S’agissant de son nouveau directeur de cabinet qui n’est qu’un simple inspecteur des impôts, appelé à remplacer un inspecteur principal des impôts, dont la gestion à la DGMP est émaillée de nombreuses affaires de malversations financières, qui ignore tout de l’organigramme du ministère des finances et du budget et des attributions dévolues à toutes les institutions financières, donc manifestement incompétent pour occuper le poste hautement sensible de directeur de cabinet, que peut – il par conséquent avoir de plus compétent ? Rien, si ce n’est cette compétence  d’obéir comme un mouton de Panurge, de distribuer des annotations fantaisistes  et d’octroyer dans les tout prochains jours des visas – passoires sur des dossiers sensibles à des fins catégorielles et intéressées, et ce, sur instructions de son ministre.

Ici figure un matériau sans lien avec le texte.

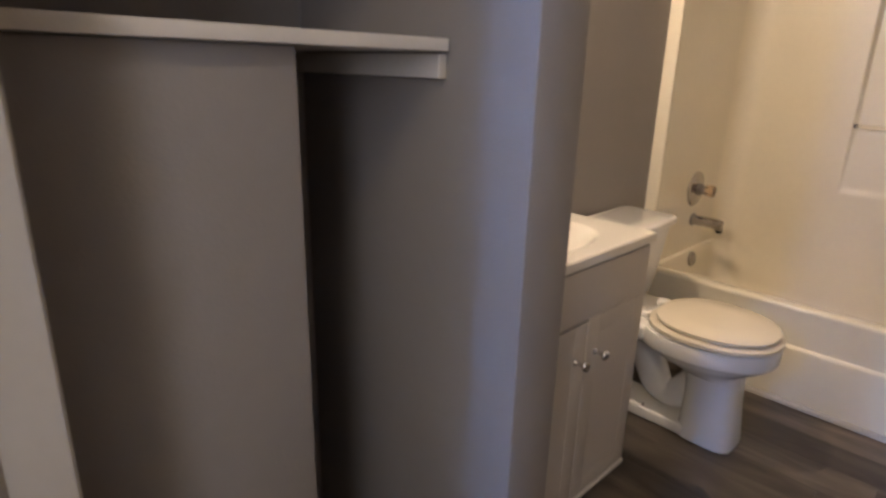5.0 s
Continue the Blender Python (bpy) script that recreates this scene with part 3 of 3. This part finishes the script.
# vanity light bar over the mirror
LY, LZ = -1.15, 1.97
lamp = thing("vanity_light", (0.0, LY, LZ), "chrome vanity wall lamp, one lit bulb in an added shielding cup", "wall lamp")
part("housing", box(0.002, 0.04, LY - 0.3, LY + 0.3, LZ - 0.055, LZ + 0.055, 0.01, seg=3), CHROME, lamp)
# unseen cup, added to hold the bulb's light off the left wall
part("shield_cup", turned([(0.026, 0.0), (0.04, 0.008), (0.052, 0.026), (0.055, 0.045), (0.0535, 0.0465), (0.052, 0.045), (0.048, 0.028), (0.03, 0.013), (0.012, 0.011)], Matrix.Translation((0.038, LY, LZ)) @ pose(0, 0, 0, 0, 90, 0)), CHROME, lamp)
part("bulb", turned([(0.014, 0.0), (0.02, 0.006)] + [(0.04 * math.sin(math.pi * k / 14), 0.048 - 0.04 * math.cos(math.pi * k / 14)) for k in range(3, 14)] + [(0.004, 0.088)], Matrix.Translation((0.062, LY, LZ)) @ pose(0, 0, 0, 0, 90, 0)), BULB, lamp, "lit warm white globe bulb")

# ---- closet ----
SHELF_X, SH_R, SH_L = 0.486, PART0 - 0.014, ENTRY1 - 0.004
for ztop in (1.904, 1.588, 1.266):
    sh = thing("closet_shelf", (0.25, -2.0, ztop), "white painted board shelf on wooden cleats", "shelf", "closet shelves")
    y0, y1 = SH_L + 0.003, SH_R
    back = 0.236 if ztop > 1.3 else 0.039
    edge = [(back, y0), (SHELF_X, y0)]
    if abs(ztop - 1.588) < 0.01:
        sh["label"] = "white painted board shelf with a chipped front edge"
        edge += [(SHELF_X, -2.143), (SHELF_X - 0.005, -2.137), (SHELF_X - 0.006, -2.129), (SHELF_X - 0.003, -2.121), (SHELF_X, -2.118)]
    edge += [(SHELF_X, y1), (back, y1)]
    part("front_board", prism(edge, ztop - 0.019, ztop, bevel=0.0015), SHELF, sh)
    if ztop > 1.3:
        part("rear_board", box(0.039, 0.2295, y0, y1 - 0.012, ztop - 0.0226, ztop - 0.0038, 0.0015), SHELF, sh)
    part("cleat", box(0.038, SHELF_X - 0.016, PART0 - 0.0195, PART0 - 0.0005, ztop - 0.06, ztop - 0.0228, 0.002), SHELF, sh)
    if ztop > 1.3:
        part("cleat", box(0.038, SHELF_X - 0.016, ENTRY1 + 0.0005, ENTRY1 + 0.0195, ztop - 0.06, ztop - 0.0228, 0.002), SHELF, sh)
bm = box(0.037, 0.461, ENTRY1 + 0.001, -1.958, 0.0, 1.246, 0.003)
solid("closet_chase", bm, WALL, "grey painted boxed chase below the lowest shelf", "boxing", "structure")

# ---- ceiling vent ----
vent = thing("ceiling_vent_fan", (0.757, -0.643, H), "aged ivory plastic bathroom fan grille", "vent")
vx0, vx1, vy0, vy1 = 0.632, 0.882, -0.766, -0.522
slots = ((0.652, 0.714), (0.736, 0.798), (0.818, 0.868))
bm = prism([(vx0, vy0), (vx1, vy0), (vx1, vy0 + 0.085), (vx0, vy0 + 0.085)], H - 0.022, H - 0.001, bevel=0.004)
box(vx0, vx1, vy1 - 0.016, vy1, H - 0.022, H - 0.001, 0.004, bm)
edges = [vx0] + [e for pair in slots for e in pair] + [vx1]
for a, b in zip(edges[::2], edges[1::2]):
    box(a, b, vy0 + 0.083, vy1 - 0.014, H - 0.0215, H - 0.001, 0.001, bm)
part("cover", bm, IVORY, vent)
for i in range(6):
    part("rib", box(vx0 + 0.012, vx1 - 0.012, vy0 + 0.012 + i * 0.012, vy0 + 0.017 + i * 0.012, H - 0.0245, H - 0.0215), IVORY, vent, smooth=False)
# black sheet stands in for the shaded space above the slats
part("shade_backing", box(vx0 + 0.01, vx1 - 0.01, vy0 + 0.08, vy1 - 0.01, H - 0.005, H - 0.002), DARK, vent, "black sheet as the shade behind the slats", smooth=False)
for a, b in slots:
    n = 5
    for i in range(n):
        x = a + (b - a) * (i + 0.5) / n
        part("slat", box(x - 0.0023, x + 0.0023, vy0 + 0.084, vy1 - 0.015, H - 0.021, H - 0.0055), IVORY, vent, smooth=False)

# ---- warm dome lamp, unseen, added in the hall to fill the closet ----
warm_fill = thing("warm_fill_dome", (1.5, -3.05, H), "unseen round lit dome, added to warm the closet", "ceiling lamp")
part("base", turned([(0.29, -0.001), (0.29, -0.02), (0.28, -0.024)], Matrix.Translation((1.5, -3.05, H))), TRIM, warm_fill)
part("dome", turned([(0.28, -0.024)] + [(0.28 * math.cos(math.pi / 2 * k / 8), -0.024 - 0.07 * math.sin(math.pi / 2 * k / 8)) for k in range(1, 8)] + [(0.01, -0.094)], Matrix.Translation((1.5, -3.05, H))), WARM_FILL_GLOW, warm_fill, "glowing dome of the added fill lamp")

# blue globe out of view, added to tint the partition and the apron
CX = 0.97
cool = thing("blue_fill_globe", (CX, -5.2, H), "unseen lit blue globe, added to tint partition and apron", "ceiling lamp")
part("base", turned([(0.09, -0.001), (0.09, -0.012), (0.04, -0.02)], Matrix.Translation((CX, -5.2, H))), TRIM, cool)
part("globe", turned([(0.03, -0.02)] + [(0.1 * math.sin(math.pi * k / 14), -0.12 + 0.1 * math.cos(math.pi * k / 14)) for k in range(1, 14)] + [(0.003, -0.22)], Matrix.Translation((CX, -5.2, H)), seg=32), BLUE_FILL_GLOW, cool, "glowing blue globe of the added lamp")

# ---- floor planks ----
floor_ob = bpy.data.objects["floor"]
PW, PL = 0.152, 0.92
plank_sizes = {}
y = -0.02
rng = random.Random(5)
while y > -2.4:
    y1p, y0p = y, y - PW
    x = -0.1 - rng.random() * PL * 0.95
    while x < X_ROOM - 0.02:
        a, b = max(x, 0.002), min(x + PL, X_ROOM - 0.002)
        if b - a > 0.03:
            w = round(b - a, 3) - 0.0005
            me = plank_sizes.get(w)
            if me is None:
                bm = box(-w / 2, w / 2, -PW / 2 + 0.0003, PW / 2 - 0.0003, -0.006, 0.0, 0.0007, seg=1)
                me = bpy.data.meshes.new("plank")
                bm.to_mesh(me)
                bm.free()
                me.materials.append(PLANK)
                plank_sizes[w] = me
            ob = new("plank", me)
            ob.location = ((a + b) / 2, (y0p + y1p) / 2, 0.0)
            ob.parent = floor_ob
        x += PL
    y -= PW
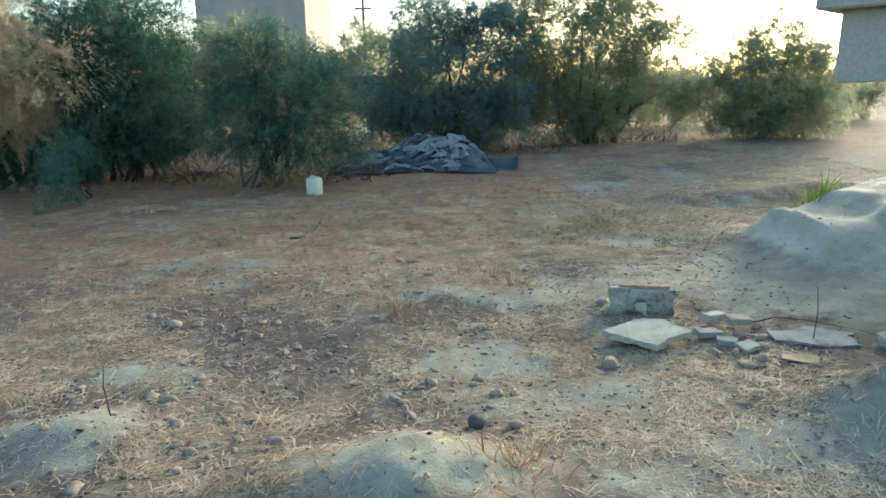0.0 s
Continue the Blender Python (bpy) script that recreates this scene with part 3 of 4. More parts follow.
FLOWERING = bush((-11.0, 14.7), [(2.6, -2.4, 2.2, 1.2, 0.8, 0.85, 3), (2.0, -2.4, 2.4, 1.1, 0.9, 0.8, 1.2), (3.6, -2.4, 2.2, 1.2, 0.8, 0.9, 1.2)],
                 60000, 0.05, 0.006, M_BROWN, "large flowering tamarisk, ochre plumes over green foliage", 14, 0.6, 7, 0.045, name="tree", per=18, reaching=4.0)
_v, _f = plume_crown(np.random.default_rng(32), [(2.35, -2.85, 2.8, 0.7, 0.6, 0.75, 2.6), (2.3, -2.7, 1.85, 0.55, 0.45, 0.55, 1.7), (2.85, -2.6, 1.7, 0.7, 0.45, 0.5, 1.6), (2.15, -2.5, 2.8, 0.6, 0.6, 0.8, 1.6),
                                                 (3.3, -2.4, 2.5, 0.4, 0.45, 0.45, 0.6), (2.6, -2.7, 3.4, 0.9, 0.8, 0.6, 1.3), (2.7, -3.45, 2.15, 0.5, 0.3, 0.3, 0.7), (1.85, -2.35, 1.6, 0.3, 0.3, 0.4, 0.6), (2.1, -2.2, 1.55, 0.4, 0.3, 0.35, 1.0), (2.7, -2.1, 1.5, 0.4, 0.35, 0.35, 0.9)], 440)
part("crown", mesh_of("crown", _v, _f, M_BROWN), FLOWERING, "hanging ochre and buff flower plumes")
_v, _f = needles(np.random.default_rng(31), [(0, 0, 2.4, 1.8, 1.2, 1.1), (-1.2, -0.2, 2.0, 1.0, 0.8, 0.7), (1.2, -0.8, 1.8, 1.1, 0.8, 0.7), (0.3, 0.3, 3.4, 1.8, 1.2, 0.8), (2.2, -1.2, 1.4, 0.8, 0.7, 0.5), (-0.6, -0.6, 2.7, 1.2, 0.7, 0.7), (0.6, -0.5, 3.0, 1.0, 0.6, 0.6), (-1.6, -0.6, 2.2, 0.9, 0.6, 0.5)], 190000, 0.08, 0.01, 0.5)
part("crown", mesh_of("crown", _v, _f, M_OLIVE), FLOWERING, "olive green inner foliage")
bush((-9.2, 12.5), [(0, 0, 0.14, 0.2, 0.12, 0.08), (0.28, 0.15, 0.2, 0.16, 0.12, 0.1)], 5000, 0.03, 0.004, M_TEAL_LIGHT, "low fresh blue-green tamarisk shoots under the canopy", 28, 0.6, 2, 0.004, spread_base=0.08)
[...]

Et si nous devons ajouter à cette analyse bien détaillée et soutenue la nomination de Romain – Florent Kobondit – Douathe, certes inspecteur principal des impôts et l’un des meilleurs de sa promotion, mais de l’ethnie Yakoma, et sa proposition de remplacer l’actuel directeur général des douanes et des droits indirects Frédéric Inamo, il nous sera tout aisé de reconnaître que nous sommes tout simplement en face de la liquidation du critère de l’équilibre géopolitique national dont le respect doit et devra conduire à la bonne gouvernance de la République, en ce moment de crise où la réconciliation nationale est appelée à servir de solides leviers sociaux  de nature à concourir au retour de la paix, du vivre ensemble, de la cohésion sociale et de la renaissance nationale.